→ WORK TO COMPLETE
Take the data below and write out exactly the lines from the one with "# ---- helpers" through the one with "pose from metres"; omit every other line.

→ EXCERPTED RECORDS
========================
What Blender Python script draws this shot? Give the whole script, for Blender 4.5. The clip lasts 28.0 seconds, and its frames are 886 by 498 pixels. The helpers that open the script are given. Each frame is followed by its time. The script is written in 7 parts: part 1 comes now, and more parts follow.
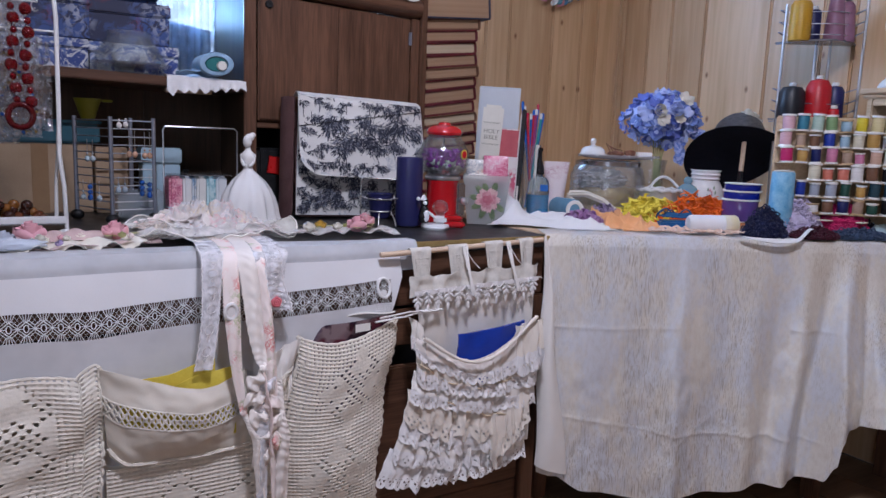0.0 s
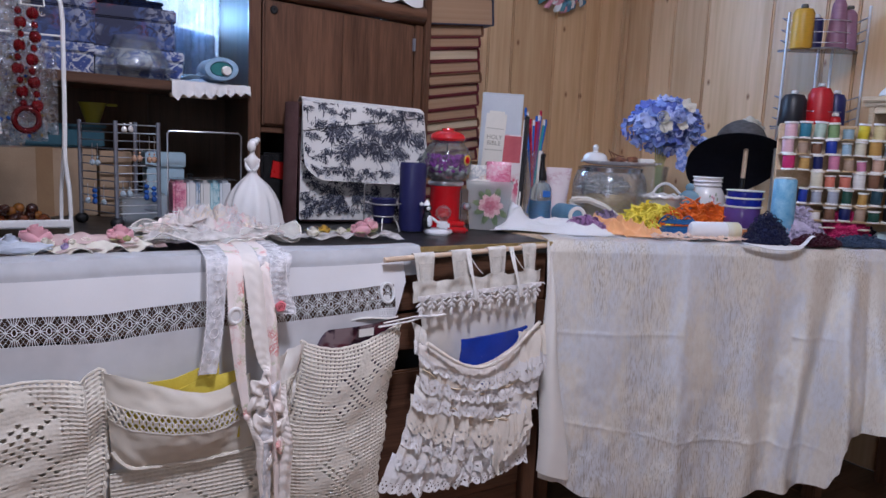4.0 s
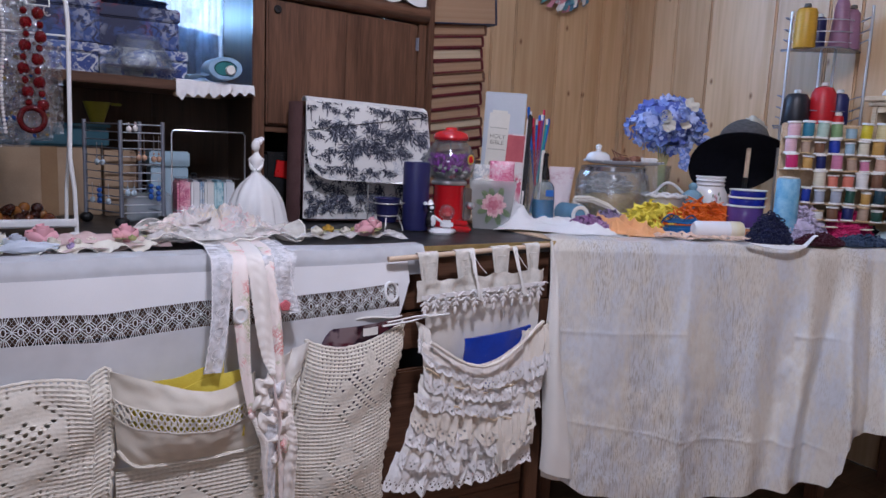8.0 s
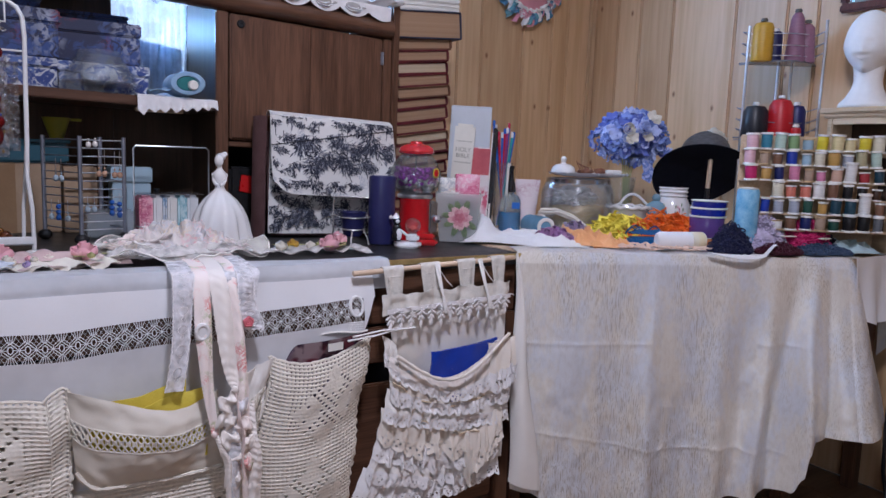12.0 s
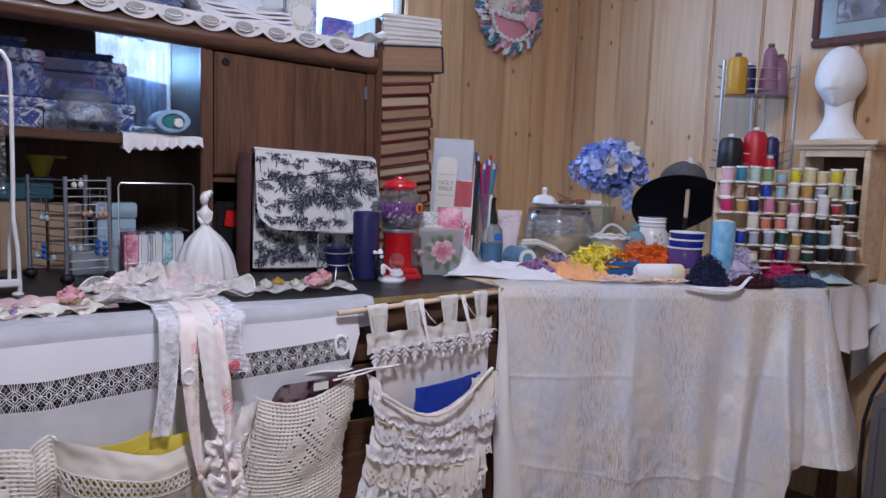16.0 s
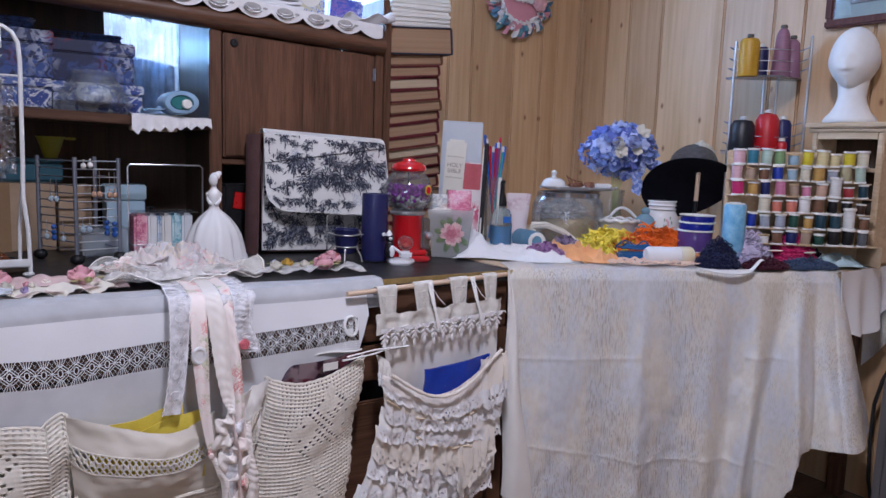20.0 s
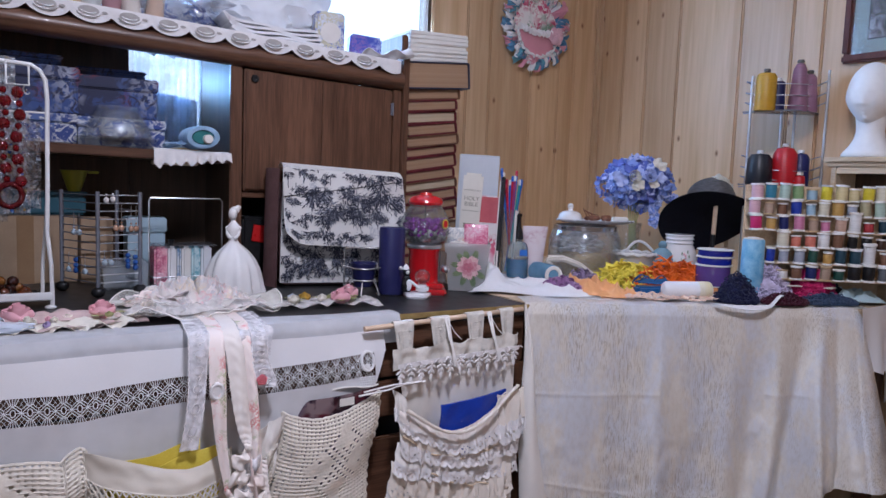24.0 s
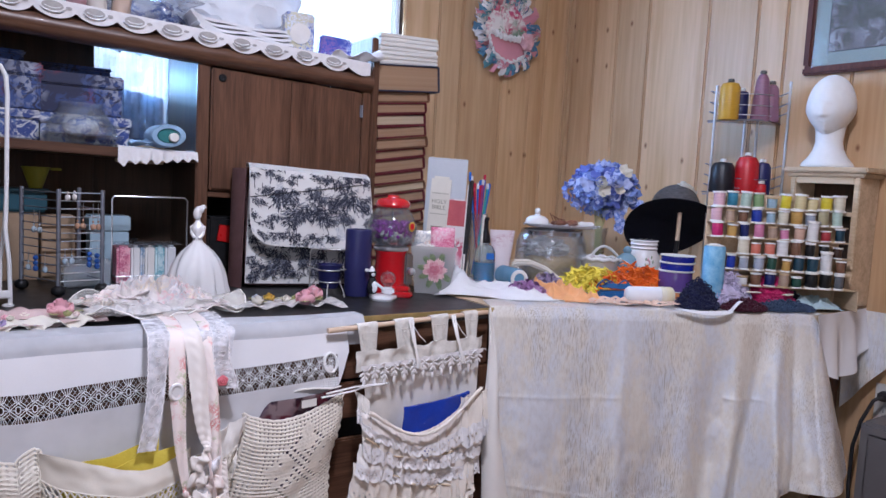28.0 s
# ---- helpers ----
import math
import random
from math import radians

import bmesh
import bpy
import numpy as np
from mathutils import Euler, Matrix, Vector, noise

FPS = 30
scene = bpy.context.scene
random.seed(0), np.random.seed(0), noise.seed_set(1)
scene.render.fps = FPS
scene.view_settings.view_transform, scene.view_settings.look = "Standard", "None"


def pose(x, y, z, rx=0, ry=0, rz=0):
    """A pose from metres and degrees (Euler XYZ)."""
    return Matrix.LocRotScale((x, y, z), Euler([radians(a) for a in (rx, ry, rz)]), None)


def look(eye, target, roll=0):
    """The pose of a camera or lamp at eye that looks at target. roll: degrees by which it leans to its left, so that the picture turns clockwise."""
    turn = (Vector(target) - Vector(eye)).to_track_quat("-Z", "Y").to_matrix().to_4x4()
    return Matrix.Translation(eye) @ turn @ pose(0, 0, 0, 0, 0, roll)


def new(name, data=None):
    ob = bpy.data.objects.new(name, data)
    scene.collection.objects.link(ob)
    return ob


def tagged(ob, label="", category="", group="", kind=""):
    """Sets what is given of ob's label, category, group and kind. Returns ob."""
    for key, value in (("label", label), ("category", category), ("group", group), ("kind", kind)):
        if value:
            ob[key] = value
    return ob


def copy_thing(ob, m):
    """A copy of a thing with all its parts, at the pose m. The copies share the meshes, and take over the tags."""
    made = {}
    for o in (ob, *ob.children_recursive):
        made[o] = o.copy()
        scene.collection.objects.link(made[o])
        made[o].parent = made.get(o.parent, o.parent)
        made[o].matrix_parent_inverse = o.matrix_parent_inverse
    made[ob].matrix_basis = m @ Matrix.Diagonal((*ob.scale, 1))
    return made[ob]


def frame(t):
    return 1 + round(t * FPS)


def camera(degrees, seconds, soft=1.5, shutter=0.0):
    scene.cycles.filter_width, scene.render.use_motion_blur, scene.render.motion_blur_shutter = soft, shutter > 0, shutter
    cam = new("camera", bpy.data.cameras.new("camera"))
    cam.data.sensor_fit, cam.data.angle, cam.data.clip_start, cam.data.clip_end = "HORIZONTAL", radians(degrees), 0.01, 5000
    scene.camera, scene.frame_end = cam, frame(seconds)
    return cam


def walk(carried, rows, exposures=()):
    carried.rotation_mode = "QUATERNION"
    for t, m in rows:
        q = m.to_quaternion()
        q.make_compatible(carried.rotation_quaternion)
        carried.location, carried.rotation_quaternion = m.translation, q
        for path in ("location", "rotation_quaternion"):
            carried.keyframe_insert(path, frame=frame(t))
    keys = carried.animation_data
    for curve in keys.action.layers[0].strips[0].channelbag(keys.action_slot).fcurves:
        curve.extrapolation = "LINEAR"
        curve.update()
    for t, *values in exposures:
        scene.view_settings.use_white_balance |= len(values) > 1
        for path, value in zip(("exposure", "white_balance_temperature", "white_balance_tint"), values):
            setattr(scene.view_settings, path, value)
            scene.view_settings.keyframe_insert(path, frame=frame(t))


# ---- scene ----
cam = camera(62.6, 28.0)
PATH = [
    (0, (0.0194, 0.0274, 0.9881), (1.0466, 1.7167, 0.6866), 2.21),
    (0.5, (0.0206, 0.0284, 0.9878), (1.0748, 1.7020, 0.6918), 1.91),
    (1, (0.0201, 0.0265, 0.9892), (1.0729, 1.7039, 0.7099), 1.95),
    (1.5, (0.0212, 0.0257, 0.9895), (1.0726, 1.7027, 0.7027), 2.11),
    (2, (0.0156, 0.0284, 0.9872), (1.0709, 1.7068, 0.7238), 2.24),
    (2.5, (0.0130, 0.0288, 0.9903), (1.0499, 1.7178, 0.7216), 1.85),
    (4.5, (0.0063, 0.0271, 0.9884), (1.0336, 1.7184, 0.6984), 2.58),
    (5, (0.0025, 0.0293, 0.9903), (1.0225, 1.7249, 0.6995), 2.23),
    (5.5, (0.0036, 0.0280, 0.9919), (1.0224, 1.7223, 0.6896), 2.21),
    (6, (0.0011, 0.0304, 0.9902), (1.0264, 1.7232, 0.7018), 2.24),
    (6.5, (0.0036, 0.0264, 0.9931), (1.0201, 1.7247, 0.7062), 2.27),
    (7, (0.0075, 0.0261, 0.9918), (1.0346, 1.7171, 0.6991), 2.43),
    (7.5, (0.0043, 0.0259, 0.9929), (1.0228, 1.7227, 0.7038), 2.51),
    (8, (0.0029, 0.0272, 0.9913), (1.0279, 1.7196, 0.6994), 2.51),
    (8.5, (0.0073, 0.0282, 0.9928), (1.0493, 1.7111, 0.7061), 2.62),
    (9, (0.0007, 0.0274, 0.9933), (1.0244, 1.7214, 0.7061), 2.39),
    (9.5, (-0.0048, 0.0255, 1.0003), (1.0046, 1.7329, 0.7435), 2.29),
    (10, (-0.0041, 0.0265, 1.0007), (1.0116, 1.7284, 0.7324), 2.65),
    (10.5, (-0.0055, 0.0269, 0.9955), (1.0125, 1.7287, 0.7354), 2.65),
    (11, (-0.0018, 0.0271, 0.9958), (1.0222, 1.7238, 0.7263), 2.82),
    (11.5, (0.0015, 0.0221, 0.9977), (1.0225, 1.7218, 0.7356), 2.91),
    (12, (0.0170, 0.0168, 0.9950), (1.1064, 1.6745, 0.7393), 2.13),
    (12.5, (0.0191, 0.0235, 0.9899), (1.1756, 1.6382, 0.7549), 2.93),
    (14.5, (0.0114, 0.0104, 1.0298), (1.1561, 1.6271, 0.7544), 3.18),
    (15, (0.0041, 0.0150, 1.0307), (1.1414, 1.6426, 0.7906), 3.41),
    (15.5, (0.0051, 0.0098, 1.0466), (1.1352, 1.6447, 0.8231), 2.39),
    (16, (0.0044, -0.0015, 1.0605), (1.1315, 1.6356, 0.8373), 1.94),
    (16.5, (0.0067, -0.0025, 1.0545), (1.1358, 1.6341, 0.8386), 2.33),
    (17, (0.0059, 0.0033, 1.0561), (1.1430, 1.6293, 0.8056), 2.54),
    (17.5, (0.0092, -0.0006, 1.0509), (1.1462, 1.6255, 0.7997), 2.39),
    (18, (0.0069, 0.0010, 1.0541), (1.1426, 1.6301, 0.8175), 2.45),
    (18.5, (0.0048, 0.0024, 1.0529), (1.1331, 1.6361, 0.8121), 2.21),
    (19, (0.0039, 0.0007, 1.0554), (1.1192, 1.6423, 0.8083), 2.24),
    (19.5, (0.0034, 0.0022, 1.0526), (1.1159, 1.6462, 0.8080), 2.20),
    (20, (0.0017, 0.0047, 1.0441), (1.1121, 1.6482, 0.7872), 1.97),
    (20.5, (-0.0000, 0.0055, 1.0540), (1.1055, 1.6543, 0.8111), 1.08),
    (21, (0.0052, -0.0029, 1.0540), (1.1051, 1.6520, 0.8270), 1.79),
    (21.5, (0.0034, -0.0008, 1.0578), (1.1071, 1.6498, 0.8190), 2.24),
    (23.5, (-0.0090, 0.0060, 1.0650), (1.0584, 1.6830, 0.8453), 1.80),
    (24, (-0.0042, 0.0057, 1.0652), (1.0740, 1.6798, 0.8782), 2.11),
    (24.5, (-0.0031, 0.0011, 1.0682), (1.0781, 1.6738, 0.8868), 2.10),
    (25, (-0.0000, -0.0000, 1.0630), (1.0791, 1.6740, 0.8808), 2.17),
    (25.5, (-0.0073, 0.0016, 1.0682), (1.0828, 1.6673, 0.8767), 2.22),
    (26, (-0.0077, -0.0025, 1.0696), (1.0793, 1.6663, 0.8866), 2.62),
    (26.5, (-0.0032, -0.0036, 1.0732), (1.0982, 1.6569, 0.9006), 2.63),
    (27, (0.0073, -0.0094, 1.0699), (1.1203, 1.6413, 0.8790), 2.37),
    (27.5, (0.0097, -0.0042, 1.0612), (1.1537, 1.6245, 0.8645), 2.41),
    (28, (0.0083, -0.0130, 1.0685), (1.1463, 1.6220, 0.8907), 3.05),
]
EXPOSURES = [(0, -0.36, 5800, 15.5), (11, -0.36, 5800, 15.5), (21.5, -0.34, 5800, 15.5), (24.2, -0.34, 5800, 15.5), (25, -0.06, 5800, 15.5), (28, -0.06, 5800, 15.5)]
walk(cam, [(t, look(eye, target, roll)) for t, eye, target, roll in PATH], EXPOSURES)

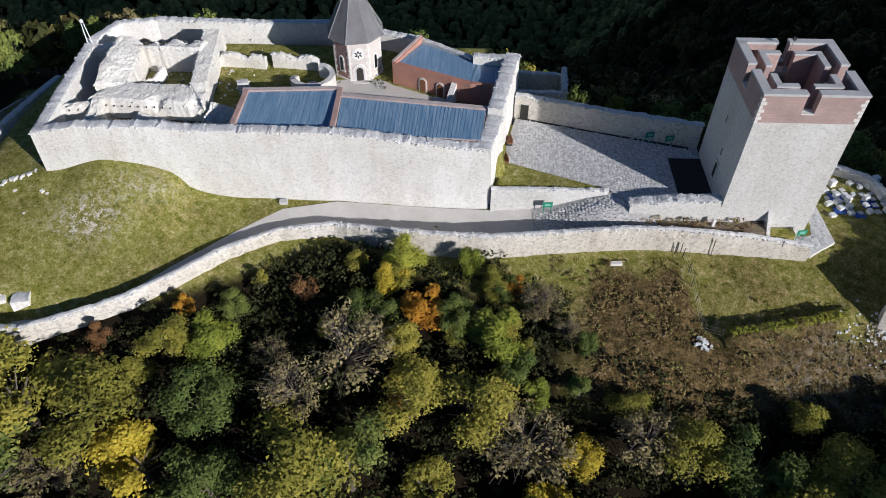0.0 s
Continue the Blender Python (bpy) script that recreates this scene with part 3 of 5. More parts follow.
========================
→ TASK ANSWER
# ---- helpers ----
import math
import random
from math import radians

import bmesh
import bpy
import numpy as np
from mathutils import Euler, Matrix, Vector, noise

FPS = 30
scene = bpy.context.scene
random.seed(0), np.random.seed(0), noise.seed_set(1)
scene.render.fps = FPS
scene.view_settings.view_transform, scene.view_settings.look = "Standard", "None"


def pose(x, y, z, rx=0, ry=0, rz=0):
    """A pose from metres and degrees (Euler XYZ)."""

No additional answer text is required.